● Written problem
Copy exactly the lines of the material below that run from the one containing "made[o].parent = made.get(o.parent, o.parent)" through the one containing "q.make_compatible(carried.rotation_quaternion)". Copy no other lines.

--------------------

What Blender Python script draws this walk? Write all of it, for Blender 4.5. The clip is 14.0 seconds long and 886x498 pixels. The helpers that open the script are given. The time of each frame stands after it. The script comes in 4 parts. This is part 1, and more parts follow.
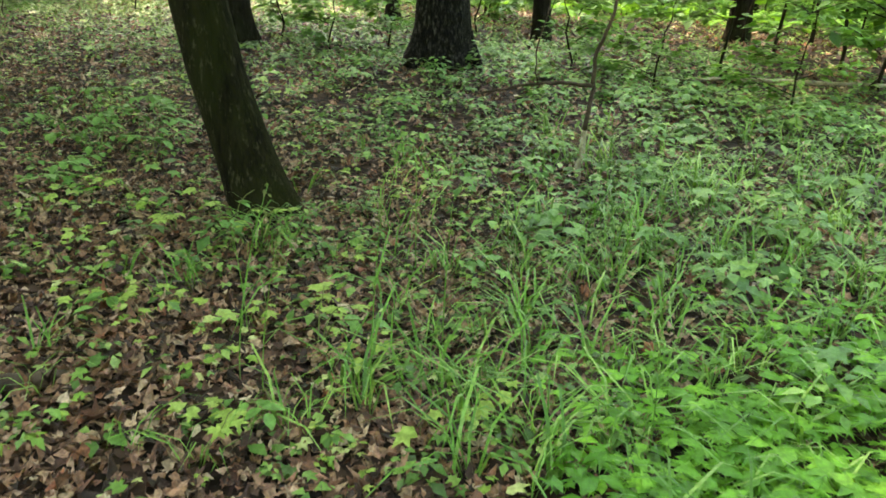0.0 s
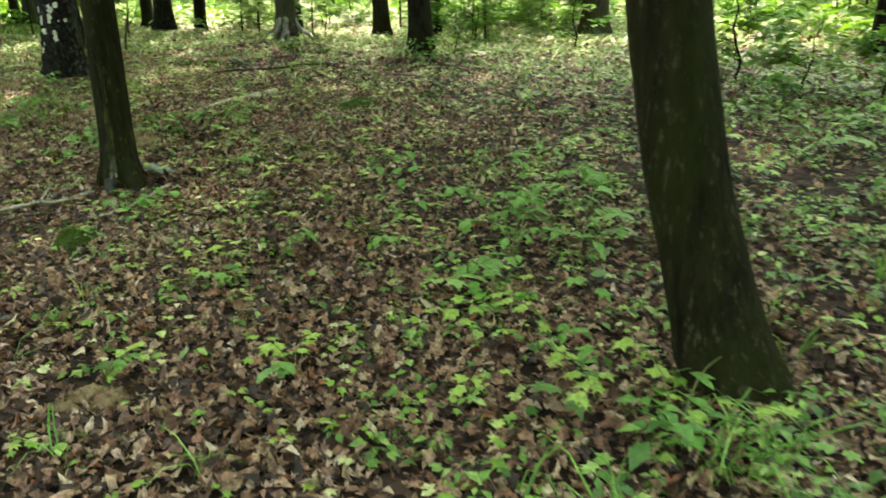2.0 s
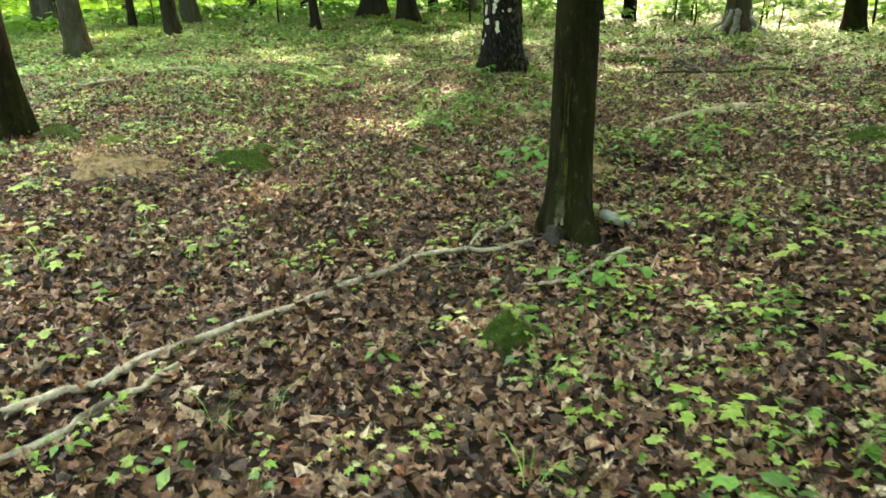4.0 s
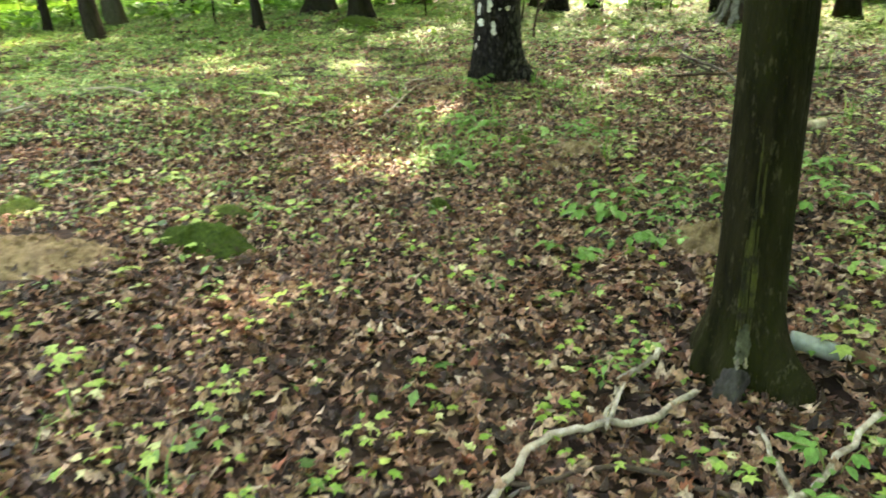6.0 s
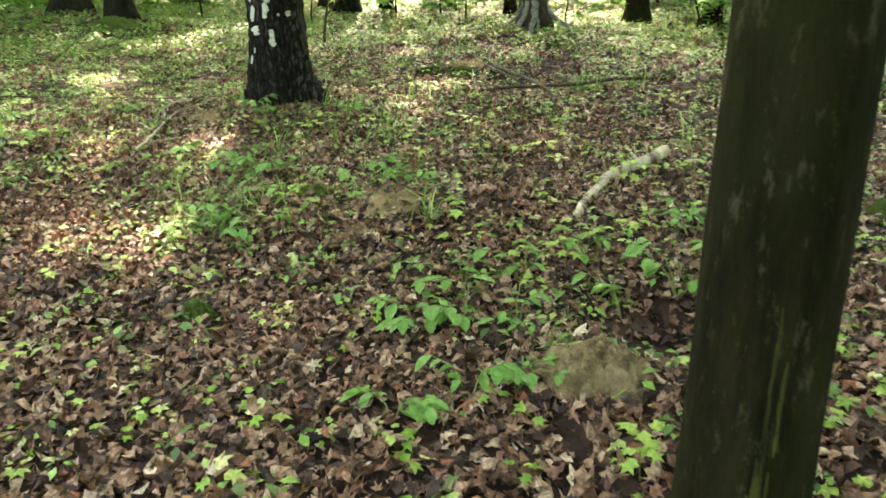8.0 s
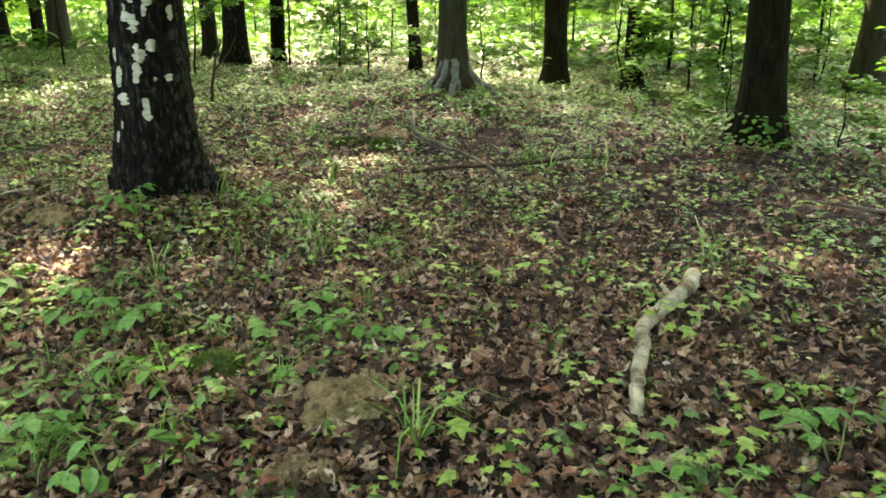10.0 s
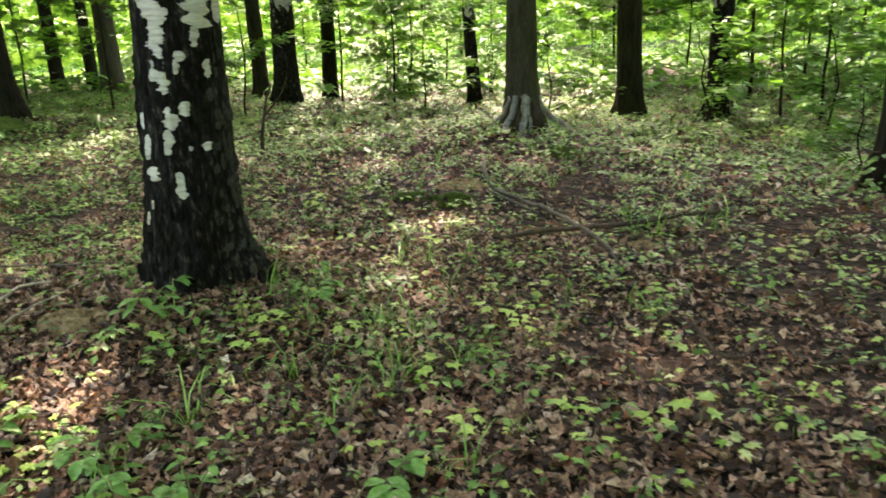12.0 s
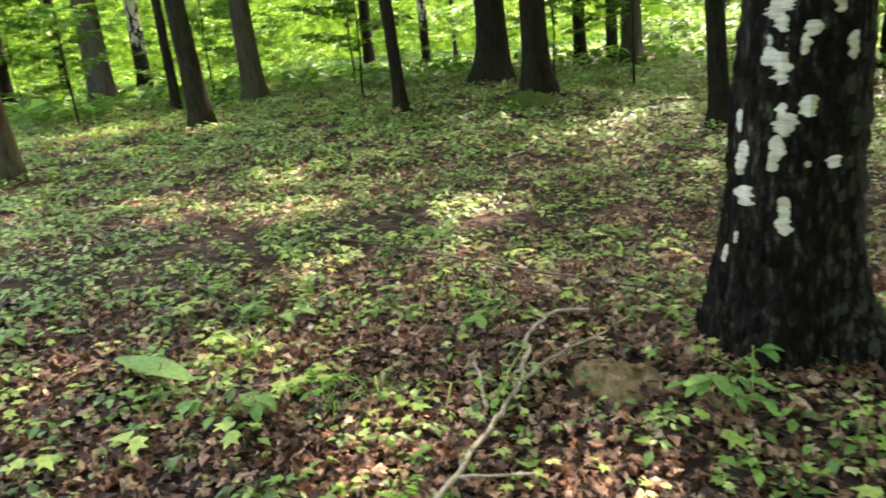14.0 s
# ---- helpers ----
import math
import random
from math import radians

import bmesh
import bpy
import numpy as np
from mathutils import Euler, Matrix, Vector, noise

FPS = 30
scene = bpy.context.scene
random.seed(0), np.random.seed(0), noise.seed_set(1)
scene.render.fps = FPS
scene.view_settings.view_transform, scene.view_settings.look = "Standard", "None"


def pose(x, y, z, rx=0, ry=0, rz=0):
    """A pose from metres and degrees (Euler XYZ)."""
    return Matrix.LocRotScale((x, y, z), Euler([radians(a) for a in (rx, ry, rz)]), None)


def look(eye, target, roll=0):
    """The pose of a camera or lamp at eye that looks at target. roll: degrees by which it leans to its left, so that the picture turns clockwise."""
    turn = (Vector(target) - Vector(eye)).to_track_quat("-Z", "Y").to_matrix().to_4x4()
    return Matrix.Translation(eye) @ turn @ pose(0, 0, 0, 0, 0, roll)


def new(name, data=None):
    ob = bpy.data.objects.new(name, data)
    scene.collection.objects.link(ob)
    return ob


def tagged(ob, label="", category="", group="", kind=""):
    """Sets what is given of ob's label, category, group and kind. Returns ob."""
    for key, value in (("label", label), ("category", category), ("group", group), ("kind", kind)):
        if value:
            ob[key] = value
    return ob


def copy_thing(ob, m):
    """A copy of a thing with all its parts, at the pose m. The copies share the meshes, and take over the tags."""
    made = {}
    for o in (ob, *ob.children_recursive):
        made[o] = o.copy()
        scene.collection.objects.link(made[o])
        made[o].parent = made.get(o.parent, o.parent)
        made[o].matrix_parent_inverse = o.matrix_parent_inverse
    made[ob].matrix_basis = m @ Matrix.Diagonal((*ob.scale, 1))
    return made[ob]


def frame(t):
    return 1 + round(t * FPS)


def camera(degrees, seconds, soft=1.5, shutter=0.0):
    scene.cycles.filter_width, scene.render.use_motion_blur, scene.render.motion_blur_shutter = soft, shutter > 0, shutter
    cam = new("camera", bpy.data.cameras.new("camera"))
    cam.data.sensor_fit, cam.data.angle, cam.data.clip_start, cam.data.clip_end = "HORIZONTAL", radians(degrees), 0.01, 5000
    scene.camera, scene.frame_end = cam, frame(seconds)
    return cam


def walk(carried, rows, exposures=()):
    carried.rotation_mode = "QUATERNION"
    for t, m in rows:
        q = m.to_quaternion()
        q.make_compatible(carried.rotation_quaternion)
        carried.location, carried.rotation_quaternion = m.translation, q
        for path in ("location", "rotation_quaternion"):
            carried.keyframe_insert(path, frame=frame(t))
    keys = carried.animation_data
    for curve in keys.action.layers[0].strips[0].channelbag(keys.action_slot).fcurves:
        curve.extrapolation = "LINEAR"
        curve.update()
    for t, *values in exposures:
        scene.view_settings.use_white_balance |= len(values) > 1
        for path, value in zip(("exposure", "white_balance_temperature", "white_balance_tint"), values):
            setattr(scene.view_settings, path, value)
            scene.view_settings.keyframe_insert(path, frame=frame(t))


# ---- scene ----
cam = camera(61.3, 14.0, 1.7, 0.2)
PATH = [
    (0, (-0.373, 0.616, 1.396), (-0.26, 2.476, 0.668), 1.9),
    (0.5, (-0.359, 0.91, 1.476), (-0.307, 2.778, 0.764), 1.0),
    (1, (-0.334, 1.362, 1.499), (-0.618, 3.205, 0.776), -0.9),
    (1.5, (-0.484, 1.602, 1.542), (-1.144, 3.354, 0.839), -2.6),
    (2, (-0.924, 2.086, 1.464), (-1.824, 3.742, 0.796), -1.8),
    (2.5, (-1.324, 2.41, 1.487), (-2.442, 3.936, 0.836), -0.7),
    (3, (-1.744, 2.81, 1.409), (-3.093, 4.136, 0.759), -1.2),
    (3.5, (-2.184, 3.01, 1.491), (-3.728, 4.106, 0.846), -1.8),
    (3.7, (-2.39, 3.045, 1.444), (-3.99, 4.052, 0.793), -1.9),
    (5.8, (-4.287, 3.406, 1.576), (-5.858, 4.43, 0.882), -3.3),
    (6, (-4.507, 3.547, 1.544), (-6.014, 4.665, 0.852), -3.3),
    (6.5, (-4.836, 3.792, 1.598), (-6.145, 5.136, 0.904), -1.7),
    (7, (-5.092, 4.204, 1.51), (-6.259, 5.669, 0.809), -1.8),
    (7.5, (-5.338, 4.491, 1.604), (-6.513, 5.938, 0.88), -3.5),
    (8, (-5.577, 4.66, 1.537), (-6.724, 6.131, 0.817), -2.1),
    (8.5, (-6.101, 4.987, 1.482), (-7.154, 6.54, 0.789), 0.4),
    (9, (-6.415, 5.285, 1.6), (-7.382, 6.913, 0.954), 1.8),
    (9.2, (-6.514, 5.44, 1.555), (-7.492, 7.064, 0.918), 1.0),
    (11.3, (-7.414, 6.306, 1.611), (-8.229, 8.042, 1.041), -1.2),
    (11.5, (-7.485, 6.454, 1.609), (-8.344, 8.167, 1.037), -1.3),
    (12, (-7.683, 6.664, 1.681), (-8.723, 8.281, 1.131), -2.3),
    (12.5, (-8.016, 6.782, 1.653), (-9.239, 8.275, 1.13), -2.7),
    (13, (-8.399, 6.908, 1.707), (-9.811, 8.228, 1.195), -2.9),
    (13.5, (-8.699, 7.041, 1.673), (-10.327, 8.074, 1.143), -3.7),
    (14, (-8.988, 7.142, 1.711), (-10.792, 7.811, 1.165), -5.1),
]
walk(cam, [(t, look(eye, target, roll)) for t, eye, target, roll in PATH], [(0.0, 4.55, 8700, 10), (1.0, 4.45, 8900, 7), (2.0, 4.7, 9200, 6), (3.0, 4.8, 9200, 6), (3.7, 4.95, 9100, 8), (5.8, 5.15, 8900, 13), (7.0, 5.1, 8700, 15), (8.5, 5.2, 8600, 16), (9.2, 5.0, 8500, 15), (12.0, 4.68, 8100, 19), (14.0, 4.78, 8200, 25)])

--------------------

● Result
        made[o].parent = made.get(o.parent, o.parent)
        made[o].matrix_parent_inverse = o.matrix_parent_inverse
    made[ob].matrix_basis = m @ Matrix.Diagonal((*ob.scale, 1))
    return made[ob]


def frame(t):
    return 1 + round(t * FPS)


def camera(degrees, seconds, soft=1.5, shutter=0.0):
    scene.cycles.filter_width, scene.render.use_motion_blur, scene.render.motion_blur_shutter = soft, shutter > 0, shutter
    cam = new("camera", bpy.data.cameras.new("camera"))
    cam.data.sensor_fit, cam.data.angle, cam.data.clip_start, cam.data.clip_end = "HORIZONTAL", radians(degrees), 0.01, 5000
    scene.camera, scene.frame_end = cam, frame(seconds)
    return cam


def walk(carried, rows, exposures=()):
    carried.rotation_mode = "QUATERNION"
    for t, m in rows:
        q = m.to_quaternion()
        q.make_compatible(carried.rotation_quaternion)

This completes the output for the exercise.